Stated task: Using the listing below, copy every line that mentions "degrees".

^^^^^^^^^^^^^^^^

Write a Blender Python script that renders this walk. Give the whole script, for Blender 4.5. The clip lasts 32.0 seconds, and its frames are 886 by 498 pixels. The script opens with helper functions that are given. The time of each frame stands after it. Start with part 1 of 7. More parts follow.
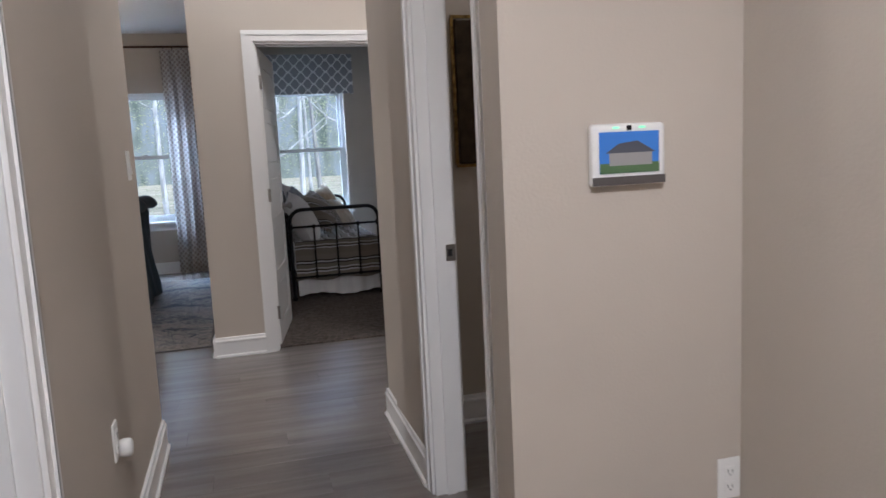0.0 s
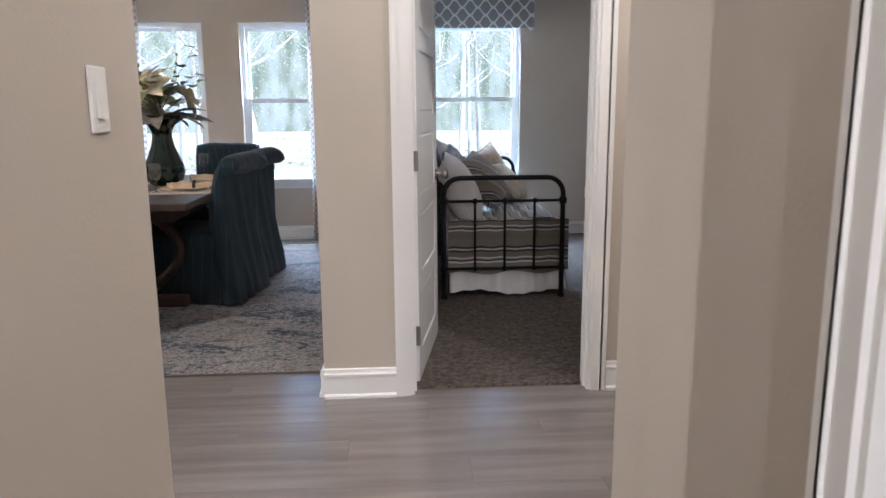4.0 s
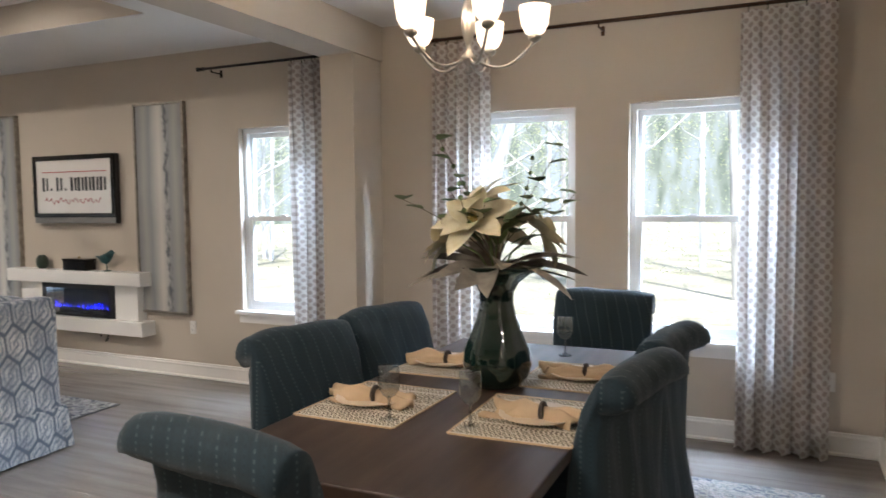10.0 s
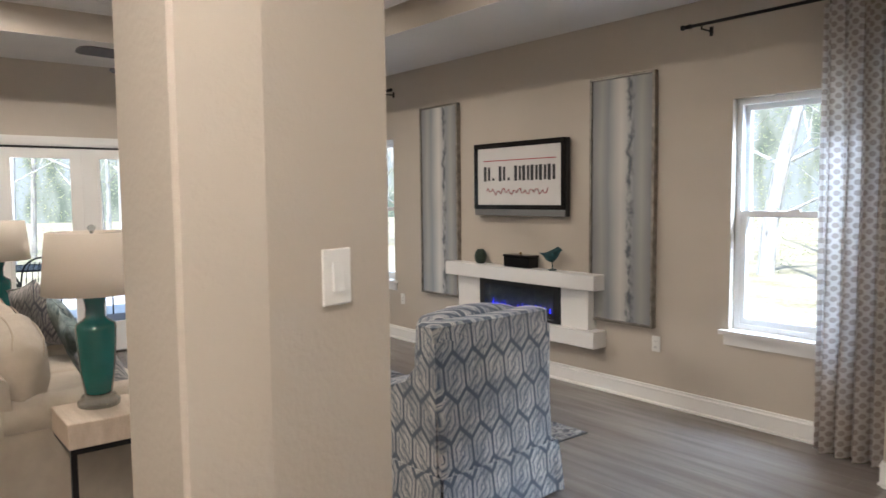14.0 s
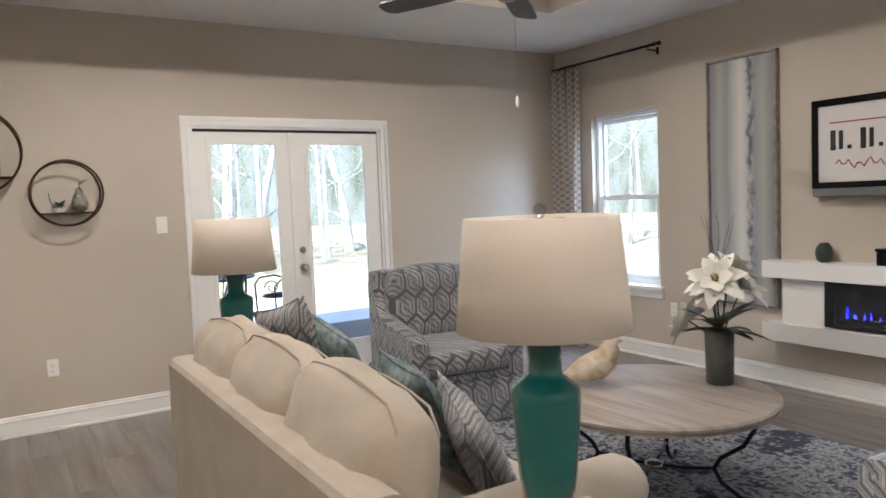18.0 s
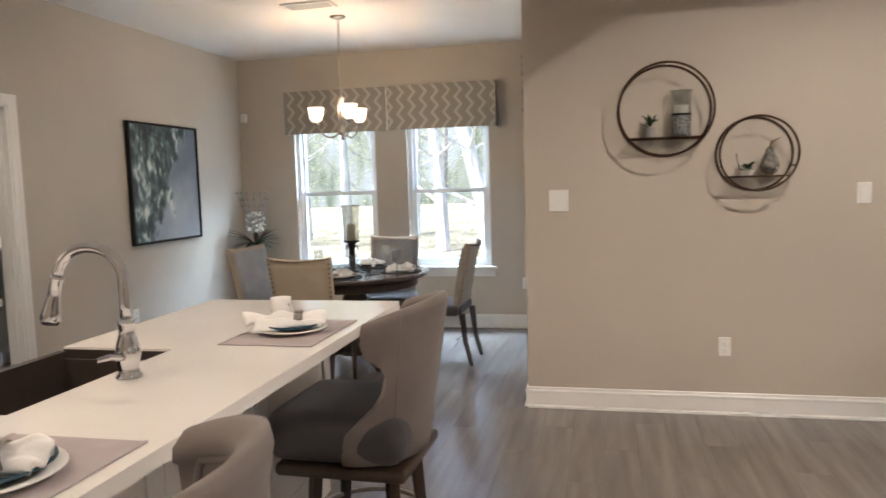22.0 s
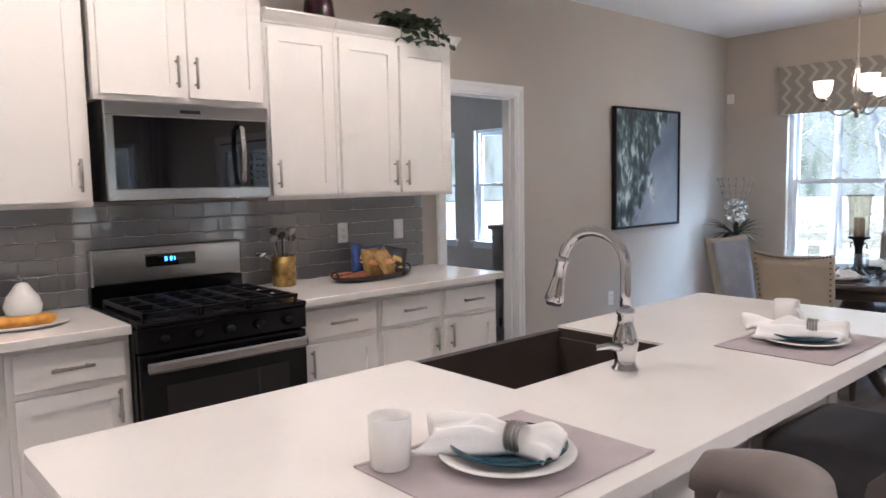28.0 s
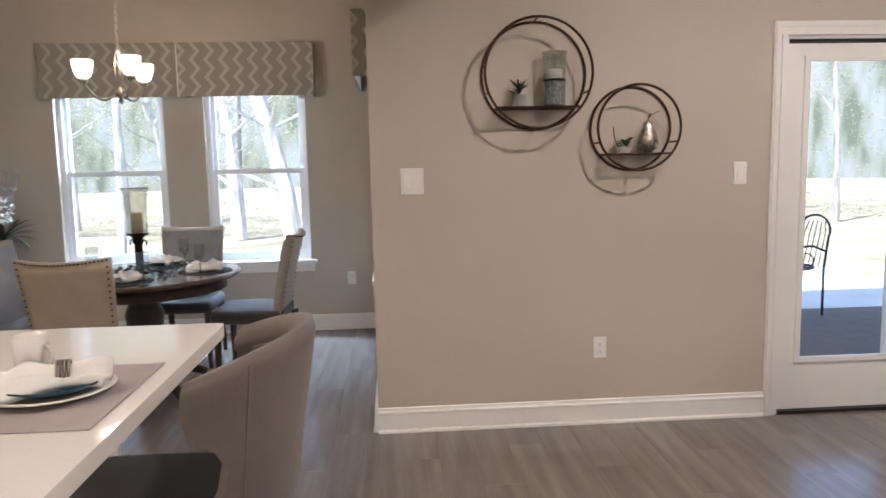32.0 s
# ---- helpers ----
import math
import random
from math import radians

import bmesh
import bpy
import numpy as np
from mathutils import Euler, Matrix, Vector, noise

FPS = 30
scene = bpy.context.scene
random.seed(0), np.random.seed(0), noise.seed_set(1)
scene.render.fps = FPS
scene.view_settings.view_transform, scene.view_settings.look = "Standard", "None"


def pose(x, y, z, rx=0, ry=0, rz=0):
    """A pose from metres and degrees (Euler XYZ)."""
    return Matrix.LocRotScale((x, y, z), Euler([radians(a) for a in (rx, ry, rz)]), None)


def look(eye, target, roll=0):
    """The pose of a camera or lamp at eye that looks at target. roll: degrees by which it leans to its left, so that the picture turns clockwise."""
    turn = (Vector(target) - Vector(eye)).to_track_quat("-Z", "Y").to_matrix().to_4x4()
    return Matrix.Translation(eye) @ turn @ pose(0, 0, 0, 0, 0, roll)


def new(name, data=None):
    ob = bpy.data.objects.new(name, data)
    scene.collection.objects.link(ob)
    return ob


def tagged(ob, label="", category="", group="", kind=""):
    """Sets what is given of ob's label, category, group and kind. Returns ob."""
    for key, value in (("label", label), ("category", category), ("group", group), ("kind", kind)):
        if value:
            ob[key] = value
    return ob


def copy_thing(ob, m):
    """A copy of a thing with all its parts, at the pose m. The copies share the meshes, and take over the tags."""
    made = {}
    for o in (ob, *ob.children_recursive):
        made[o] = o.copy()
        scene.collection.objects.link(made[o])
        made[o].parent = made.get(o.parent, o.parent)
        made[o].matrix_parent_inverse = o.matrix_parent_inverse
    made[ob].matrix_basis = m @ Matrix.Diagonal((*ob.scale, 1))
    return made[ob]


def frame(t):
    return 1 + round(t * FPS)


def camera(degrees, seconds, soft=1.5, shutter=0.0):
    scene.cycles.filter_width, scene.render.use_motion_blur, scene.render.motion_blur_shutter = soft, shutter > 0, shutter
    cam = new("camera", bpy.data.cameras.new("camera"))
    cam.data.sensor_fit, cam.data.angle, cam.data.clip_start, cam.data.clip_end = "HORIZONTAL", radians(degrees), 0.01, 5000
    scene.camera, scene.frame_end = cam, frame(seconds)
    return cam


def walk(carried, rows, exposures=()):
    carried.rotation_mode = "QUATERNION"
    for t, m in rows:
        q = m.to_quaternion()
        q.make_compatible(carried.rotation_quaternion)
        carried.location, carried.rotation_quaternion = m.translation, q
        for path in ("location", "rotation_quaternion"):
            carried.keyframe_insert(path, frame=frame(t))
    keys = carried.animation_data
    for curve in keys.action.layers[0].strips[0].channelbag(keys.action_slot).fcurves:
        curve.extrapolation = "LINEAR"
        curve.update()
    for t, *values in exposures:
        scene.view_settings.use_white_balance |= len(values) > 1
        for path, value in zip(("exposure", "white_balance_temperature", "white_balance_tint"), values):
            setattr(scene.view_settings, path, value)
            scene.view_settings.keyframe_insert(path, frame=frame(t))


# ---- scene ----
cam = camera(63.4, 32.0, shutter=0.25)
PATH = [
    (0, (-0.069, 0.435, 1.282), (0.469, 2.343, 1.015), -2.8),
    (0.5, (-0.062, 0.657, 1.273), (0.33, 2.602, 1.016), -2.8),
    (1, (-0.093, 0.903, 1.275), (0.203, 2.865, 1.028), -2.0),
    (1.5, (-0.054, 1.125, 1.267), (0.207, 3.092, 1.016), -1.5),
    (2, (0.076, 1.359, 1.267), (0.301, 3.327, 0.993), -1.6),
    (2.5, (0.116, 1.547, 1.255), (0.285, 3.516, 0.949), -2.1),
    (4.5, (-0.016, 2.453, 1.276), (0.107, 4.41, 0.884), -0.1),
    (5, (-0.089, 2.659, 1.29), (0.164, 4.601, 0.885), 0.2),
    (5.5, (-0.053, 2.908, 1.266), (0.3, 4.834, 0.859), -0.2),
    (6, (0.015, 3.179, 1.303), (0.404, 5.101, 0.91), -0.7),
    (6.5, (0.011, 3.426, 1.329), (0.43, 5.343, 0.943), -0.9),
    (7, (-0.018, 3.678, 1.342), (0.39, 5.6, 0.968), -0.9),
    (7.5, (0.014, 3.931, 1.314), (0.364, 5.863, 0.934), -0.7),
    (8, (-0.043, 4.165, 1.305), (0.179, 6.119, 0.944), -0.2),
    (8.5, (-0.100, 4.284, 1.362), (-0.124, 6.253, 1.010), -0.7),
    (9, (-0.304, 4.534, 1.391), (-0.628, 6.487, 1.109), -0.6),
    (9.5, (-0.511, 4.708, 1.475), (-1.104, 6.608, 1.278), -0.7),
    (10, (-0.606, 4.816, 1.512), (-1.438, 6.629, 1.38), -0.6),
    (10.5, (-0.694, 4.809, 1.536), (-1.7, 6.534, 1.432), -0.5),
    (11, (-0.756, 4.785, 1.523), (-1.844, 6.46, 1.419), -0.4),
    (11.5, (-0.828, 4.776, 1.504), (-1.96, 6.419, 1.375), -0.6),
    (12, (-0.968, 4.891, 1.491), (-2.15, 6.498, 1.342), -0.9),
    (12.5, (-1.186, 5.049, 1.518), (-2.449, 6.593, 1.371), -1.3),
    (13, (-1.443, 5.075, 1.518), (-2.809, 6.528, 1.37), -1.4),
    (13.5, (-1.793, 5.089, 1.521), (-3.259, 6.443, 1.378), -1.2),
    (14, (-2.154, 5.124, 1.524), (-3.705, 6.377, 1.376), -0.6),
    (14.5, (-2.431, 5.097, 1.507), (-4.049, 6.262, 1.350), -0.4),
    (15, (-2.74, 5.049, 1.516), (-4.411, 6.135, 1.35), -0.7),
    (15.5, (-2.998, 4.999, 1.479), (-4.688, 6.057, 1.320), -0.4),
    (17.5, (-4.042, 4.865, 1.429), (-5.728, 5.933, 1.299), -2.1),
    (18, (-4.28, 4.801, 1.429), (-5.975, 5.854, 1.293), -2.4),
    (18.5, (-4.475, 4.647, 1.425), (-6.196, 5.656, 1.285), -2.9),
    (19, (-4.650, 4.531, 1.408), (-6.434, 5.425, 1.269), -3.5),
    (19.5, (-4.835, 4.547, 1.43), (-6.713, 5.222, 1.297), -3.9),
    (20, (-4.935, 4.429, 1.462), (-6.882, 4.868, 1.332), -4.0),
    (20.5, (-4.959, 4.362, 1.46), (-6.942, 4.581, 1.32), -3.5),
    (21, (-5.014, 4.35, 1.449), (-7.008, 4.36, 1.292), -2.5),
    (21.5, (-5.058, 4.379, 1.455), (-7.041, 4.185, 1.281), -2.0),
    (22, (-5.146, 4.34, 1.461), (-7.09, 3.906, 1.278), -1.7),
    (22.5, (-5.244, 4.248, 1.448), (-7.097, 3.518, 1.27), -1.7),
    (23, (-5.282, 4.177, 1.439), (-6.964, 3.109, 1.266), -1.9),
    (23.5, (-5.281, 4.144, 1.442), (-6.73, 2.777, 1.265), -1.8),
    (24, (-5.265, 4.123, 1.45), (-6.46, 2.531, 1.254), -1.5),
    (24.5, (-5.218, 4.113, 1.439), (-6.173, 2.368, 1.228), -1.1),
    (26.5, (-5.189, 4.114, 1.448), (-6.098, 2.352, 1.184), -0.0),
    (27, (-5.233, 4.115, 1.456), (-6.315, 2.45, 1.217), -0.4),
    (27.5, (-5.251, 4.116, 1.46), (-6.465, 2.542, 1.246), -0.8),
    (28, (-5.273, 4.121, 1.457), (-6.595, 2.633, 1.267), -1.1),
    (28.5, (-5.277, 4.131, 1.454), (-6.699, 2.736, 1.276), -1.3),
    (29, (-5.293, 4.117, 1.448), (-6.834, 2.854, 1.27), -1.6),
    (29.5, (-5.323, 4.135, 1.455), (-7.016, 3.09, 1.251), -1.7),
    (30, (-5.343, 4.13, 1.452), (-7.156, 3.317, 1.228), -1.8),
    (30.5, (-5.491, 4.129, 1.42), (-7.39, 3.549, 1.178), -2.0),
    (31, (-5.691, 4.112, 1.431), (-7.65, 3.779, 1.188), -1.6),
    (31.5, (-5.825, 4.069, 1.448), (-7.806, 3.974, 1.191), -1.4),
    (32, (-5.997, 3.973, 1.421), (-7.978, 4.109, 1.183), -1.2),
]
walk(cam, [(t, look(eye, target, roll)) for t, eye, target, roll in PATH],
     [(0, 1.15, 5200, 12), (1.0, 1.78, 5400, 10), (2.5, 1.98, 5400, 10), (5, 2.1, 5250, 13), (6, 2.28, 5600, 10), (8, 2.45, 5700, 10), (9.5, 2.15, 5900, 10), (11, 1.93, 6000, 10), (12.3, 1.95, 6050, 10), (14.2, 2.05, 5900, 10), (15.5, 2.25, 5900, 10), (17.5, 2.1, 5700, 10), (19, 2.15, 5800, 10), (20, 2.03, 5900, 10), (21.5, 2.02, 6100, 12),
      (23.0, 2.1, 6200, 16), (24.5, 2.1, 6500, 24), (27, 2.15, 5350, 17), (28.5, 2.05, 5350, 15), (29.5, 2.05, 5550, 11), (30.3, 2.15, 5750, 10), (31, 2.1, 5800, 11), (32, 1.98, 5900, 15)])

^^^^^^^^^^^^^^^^

Exercise result:
    """A pose from metres and degrees (Euler XYZ)."""
    """The pose of a camera or lamp at eye that looks at target. roll: degrees by which it leans to its left, so that the picture turns clockwise."""
def camera(degrees, seconds, soft=1.5, shutter=0.0):
    cam.data.sensor_fit, cam.data.angle, cam.data.clip_start, cam.data.clip_end = "HORIZONTAL", radians(degrees), 0.01, 5000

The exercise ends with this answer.